• [Required task] Repeat, exactly and only, the lines from the beginning of the data through the line with "concrete block at". Pictures are left out.

-- Begin --

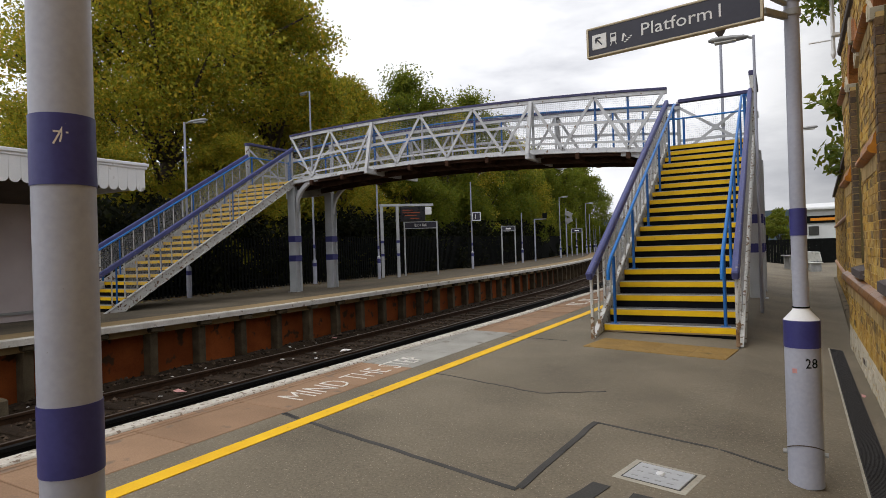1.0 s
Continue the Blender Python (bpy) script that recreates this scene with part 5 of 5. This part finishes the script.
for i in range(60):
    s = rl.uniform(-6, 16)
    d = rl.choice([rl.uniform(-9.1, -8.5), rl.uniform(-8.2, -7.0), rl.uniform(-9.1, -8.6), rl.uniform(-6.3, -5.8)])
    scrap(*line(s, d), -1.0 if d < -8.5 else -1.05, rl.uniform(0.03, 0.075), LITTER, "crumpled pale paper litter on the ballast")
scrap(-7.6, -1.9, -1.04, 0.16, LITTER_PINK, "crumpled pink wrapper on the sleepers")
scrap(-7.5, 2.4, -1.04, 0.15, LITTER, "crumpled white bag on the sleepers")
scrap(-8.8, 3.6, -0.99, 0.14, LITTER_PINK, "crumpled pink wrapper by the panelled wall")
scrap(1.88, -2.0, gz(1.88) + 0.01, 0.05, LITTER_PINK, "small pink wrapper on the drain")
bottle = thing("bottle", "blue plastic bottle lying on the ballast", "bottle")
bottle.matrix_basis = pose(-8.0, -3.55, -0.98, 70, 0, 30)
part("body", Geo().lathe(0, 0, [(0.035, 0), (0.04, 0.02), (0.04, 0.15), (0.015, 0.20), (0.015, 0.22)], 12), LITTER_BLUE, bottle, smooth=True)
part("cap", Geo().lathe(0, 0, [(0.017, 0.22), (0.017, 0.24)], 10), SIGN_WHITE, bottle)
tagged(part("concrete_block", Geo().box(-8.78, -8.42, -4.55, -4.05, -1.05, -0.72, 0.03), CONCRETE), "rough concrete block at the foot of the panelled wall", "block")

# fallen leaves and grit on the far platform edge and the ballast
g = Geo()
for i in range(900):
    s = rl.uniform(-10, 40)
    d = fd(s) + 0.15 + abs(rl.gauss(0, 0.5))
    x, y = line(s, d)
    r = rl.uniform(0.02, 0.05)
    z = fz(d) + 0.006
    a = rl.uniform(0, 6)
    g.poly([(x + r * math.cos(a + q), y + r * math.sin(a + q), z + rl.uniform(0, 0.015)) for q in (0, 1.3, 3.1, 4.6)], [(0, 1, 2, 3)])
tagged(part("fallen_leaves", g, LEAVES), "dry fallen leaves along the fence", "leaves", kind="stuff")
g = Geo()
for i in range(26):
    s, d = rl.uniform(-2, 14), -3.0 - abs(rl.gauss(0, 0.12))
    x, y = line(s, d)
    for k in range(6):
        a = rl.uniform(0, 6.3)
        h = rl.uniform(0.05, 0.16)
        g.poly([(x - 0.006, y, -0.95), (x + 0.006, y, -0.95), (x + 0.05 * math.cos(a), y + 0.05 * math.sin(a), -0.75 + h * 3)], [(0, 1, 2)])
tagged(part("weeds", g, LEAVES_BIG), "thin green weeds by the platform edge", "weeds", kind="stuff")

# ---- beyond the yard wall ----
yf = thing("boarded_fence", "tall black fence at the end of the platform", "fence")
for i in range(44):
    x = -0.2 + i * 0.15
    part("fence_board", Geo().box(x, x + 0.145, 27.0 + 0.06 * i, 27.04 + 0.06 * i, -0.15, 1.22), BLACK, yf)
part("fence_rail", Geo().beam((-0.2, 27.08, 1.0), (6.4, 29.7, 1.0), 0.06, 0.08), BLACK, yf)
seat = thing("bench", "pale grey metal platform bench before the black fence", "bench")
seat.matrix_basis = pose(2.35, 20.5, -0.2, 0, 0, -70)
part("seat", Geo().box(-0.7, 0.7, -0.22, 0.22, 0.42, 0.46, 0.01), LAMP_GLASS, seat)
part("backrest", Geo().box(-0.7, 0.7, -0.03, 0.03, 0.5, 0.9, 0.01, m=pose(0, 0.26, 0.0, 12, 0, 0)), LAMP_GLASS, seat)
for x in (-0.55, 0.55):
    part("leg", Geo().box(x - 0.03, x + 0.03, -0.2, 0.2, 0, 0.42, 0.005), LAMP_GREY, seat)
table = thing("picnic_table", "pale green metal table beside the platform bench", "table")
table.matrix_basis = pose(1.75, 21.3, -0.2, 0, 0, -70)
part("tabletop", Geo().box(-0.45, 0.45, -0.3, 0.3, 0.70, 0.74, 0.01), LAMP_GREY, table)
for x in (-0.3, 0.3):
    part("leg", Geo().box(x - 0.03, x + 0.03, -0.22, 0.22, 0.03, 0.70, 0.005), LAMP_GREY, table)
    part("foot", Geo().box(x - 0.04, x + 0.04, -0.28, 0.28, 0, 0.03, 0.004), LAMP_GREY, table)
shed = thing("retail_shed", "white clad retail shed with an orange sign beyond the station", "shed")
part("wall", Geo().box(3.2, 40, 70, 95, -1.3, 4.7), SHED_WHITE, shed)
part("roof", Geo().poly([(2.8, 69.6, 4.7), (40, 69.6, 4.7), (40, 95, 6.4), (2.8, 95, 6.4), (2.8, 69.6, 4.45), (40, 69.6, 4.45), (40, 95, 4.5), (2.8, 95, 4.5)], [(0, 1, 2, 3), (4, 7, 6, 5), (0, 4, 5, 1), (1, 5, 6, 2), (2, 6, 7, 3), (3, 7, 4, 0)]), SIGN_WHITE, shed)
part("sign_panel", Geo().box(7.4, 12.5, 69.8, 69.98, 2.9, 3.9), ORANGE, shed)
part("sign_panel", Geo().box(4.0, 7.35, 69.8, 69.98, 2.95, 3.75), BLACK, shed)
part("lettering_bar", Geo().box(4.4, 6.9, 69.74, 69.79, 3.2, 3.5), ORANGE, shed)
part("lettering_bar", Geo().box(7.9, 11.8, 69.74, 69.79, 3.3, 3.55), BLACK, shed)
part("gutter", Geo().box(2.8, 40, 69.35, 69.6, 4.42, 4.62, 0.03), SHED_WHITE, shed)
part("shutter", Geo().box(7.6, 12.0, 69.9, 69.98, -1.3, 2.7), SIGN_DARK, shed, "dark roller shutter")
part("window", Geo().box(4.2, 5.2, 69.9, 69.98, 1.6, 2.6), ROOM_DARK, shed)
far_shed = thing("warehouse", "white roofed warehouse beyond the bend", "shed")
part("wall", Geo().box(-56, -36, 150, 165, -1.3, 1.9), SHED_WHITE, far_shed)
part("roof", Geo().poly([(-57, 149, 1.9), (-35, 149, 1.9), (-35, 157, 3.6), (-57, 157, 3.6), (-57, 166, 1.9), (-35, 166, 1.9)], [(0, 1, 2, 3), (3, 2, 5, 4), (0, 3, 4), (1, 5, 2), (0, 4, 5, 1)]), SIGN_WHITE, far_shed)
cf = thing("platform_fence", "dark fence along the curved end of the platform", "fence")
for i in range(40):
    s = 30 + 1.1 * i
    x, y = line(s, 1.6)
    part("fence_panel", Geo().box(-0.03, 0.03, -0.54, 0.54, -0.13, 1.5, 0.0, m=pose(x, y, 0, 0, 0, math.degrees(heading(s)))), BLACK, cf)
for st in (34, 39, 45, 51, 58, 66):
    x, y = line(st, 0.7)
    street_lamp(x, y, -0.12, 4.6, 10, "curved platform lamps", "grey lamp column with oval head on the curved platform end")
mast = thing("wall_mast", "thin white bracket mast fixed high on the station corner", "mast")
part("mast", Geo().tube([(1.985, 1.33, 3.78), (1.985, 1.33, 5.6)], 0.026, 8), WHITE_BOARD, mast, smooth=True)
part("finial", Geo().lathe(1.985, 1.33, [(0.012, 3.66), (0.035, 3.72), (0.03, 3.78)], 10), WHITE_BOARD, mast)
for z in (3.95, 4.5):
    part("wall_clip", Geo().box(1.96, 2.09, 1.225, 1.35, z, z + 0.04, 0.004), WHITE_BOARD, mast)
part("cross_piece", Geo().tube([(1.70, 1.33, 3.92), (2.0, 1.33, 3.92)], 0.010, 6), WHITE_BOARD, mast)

-- End --

• [Complete answer]
1.0 s
Continue the Blender Python (bpy) script that recreates this scene with part 5 of 5. This part finishes the script.
for i in range(60):
    s = rl.uniform(-6, 16)
    d = rl.choice([rl.uniform(-9.1, -8.5), rl.uniform(-8.2, -7.0), rl.uniform(-9.1, -8.6), rl.uniform(-6.3, -5.8)])
    scrap(*line(s, d), -1.0 if d < -8.5 else -1.05, rl.uniform(0.03, 0.075), LITTER, "crumpled pale paper litter on the ballast")
scrap(-7.6, -1.9, -1.04, 0.16, LITTER_PINK, "crumpled pink wrapper on the sleepers")
scrap(-7.5, 2.4, -1.04, 0.15, LITTER, "crumpled white bag on the sleepers")
scrap(-8.8, 3.6, -0.99, 0.14, LITTER_PINK, "crumpled pink wrapper by the panelled wall")
scrap(1.88, -2.0, gz(1.88) + 0.01, 0.05, LITTER_PINK, "small pink wrapper on the drain")
bottle = thing("bottle", "blue plastic bottle lying on the ballast", "bottle")
bottle.matrix_basis = pose(-8.0, -3.55, -0.98, 70, 0, 30)
part("body", Geo().lathe(0, 0, [(0.035, 0), (0.04, 0.02), (0.04, 0.15), (0.015, 0.20), (0.015, 0.22)], 12), LITTER_BLUE, bottle, smooth=True)
part("cap", Geo().lathe(0, 0, [(0.017, 0.22), (0.017, 0.24)], 10), SIGN_WHITE, bottle)
tagged(part("concrete_block", Geo().box(-8.78, -8.42, -4.55, -4.05, -1.05, -0.72, 0.03), CONCRETE), "rough concrete block at the foot of the panelled wall", "block")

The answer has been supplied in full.